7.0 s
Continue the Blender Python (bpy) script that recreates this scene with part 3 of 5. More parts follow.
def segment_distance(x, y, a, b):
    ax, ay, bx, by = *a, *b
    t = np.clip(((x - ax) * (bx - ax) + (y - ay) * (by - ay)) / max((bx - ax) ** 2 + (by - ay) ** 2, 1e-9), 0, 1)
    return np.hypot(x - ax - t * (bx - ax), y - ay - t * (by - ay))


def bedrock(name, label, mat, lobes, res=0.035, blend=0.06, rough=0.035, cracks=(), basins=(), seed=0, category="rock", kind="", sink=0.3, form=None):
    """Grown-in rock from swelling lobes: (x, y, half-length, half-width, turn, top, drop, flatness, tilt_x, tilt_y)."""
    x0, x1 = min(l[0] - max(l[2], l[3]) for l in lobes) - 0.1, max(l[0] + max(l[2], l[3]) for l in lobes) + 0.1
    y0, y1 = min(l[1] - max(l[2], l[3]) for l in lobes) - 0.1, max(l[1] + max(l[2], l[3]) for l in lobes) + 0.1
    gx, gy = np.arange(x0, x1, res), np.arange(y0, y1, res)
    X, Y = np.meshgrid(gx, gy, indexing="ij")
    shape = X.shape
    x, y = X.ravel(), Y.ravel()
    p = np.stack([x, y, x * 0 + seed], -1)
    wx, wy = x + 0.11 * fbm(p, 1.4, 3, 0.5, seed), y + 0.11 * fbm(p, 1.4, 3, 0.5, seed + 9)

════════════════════

Retype the listing exactly, in full.

OUTPUT OF THE TASK:
7.0 s
Continue the Blender Python (bpy) script that recreates this scene with part 3 of 5. More parts follow.
def segment_distance(x, y, a, b):
    ax, ay, bx, by = *a, *b
    t = np.clip(((x - ax) * (bx - ax) + (y - ay) * (by - ay)) / max((bx - ax) ** 2 + (by - ay) ** 2, 1e-9), 0, 1)
    return np.hypot(x - ax - t * (bx - ax), y - ay - t * (by - ay))


def bedrock(name, label, mat, lobes, res=0.035, blend=0.06, rough=0.035, cracks=(), basins=(), seed=0, category="rock", kind="", sink=0.3, form=None):
    """Grown-in rock from swelling lobes: (x, y, half-length, half-width, turn, top, drop, flatness, tilt_x, tilt_y)."""
    x0, x1 = min(l[0] - max(l[2], l[3]) for l in lobes) - 0.1, max(l[0] + max(l[2], l[3]) for l in lobes) + 0.1
    y0, y1 = min(l[1] - max(l[2], l[3]) for l in lobes) - 0.1, max(l[1] + max(l[2], l[3]) for l in lobes) + 0.1
    gx, gy = np.arange(x0, x1, res), np.arange(y0, y1, res)
    X, Y = np.meshgrid(gx, gy, indexing="ij")
    shape = X.shape
    x, y = X.ravel(), Y.ravel()
    p = np.stack([x, y, x * 0 + seed], -1)
    wx, wy = x + 0.11 * fbm(p, 1.4, 3, 0.5, seed), y + 0.11 * fbm(p, 1.4, 3, 0.5, seed + 9)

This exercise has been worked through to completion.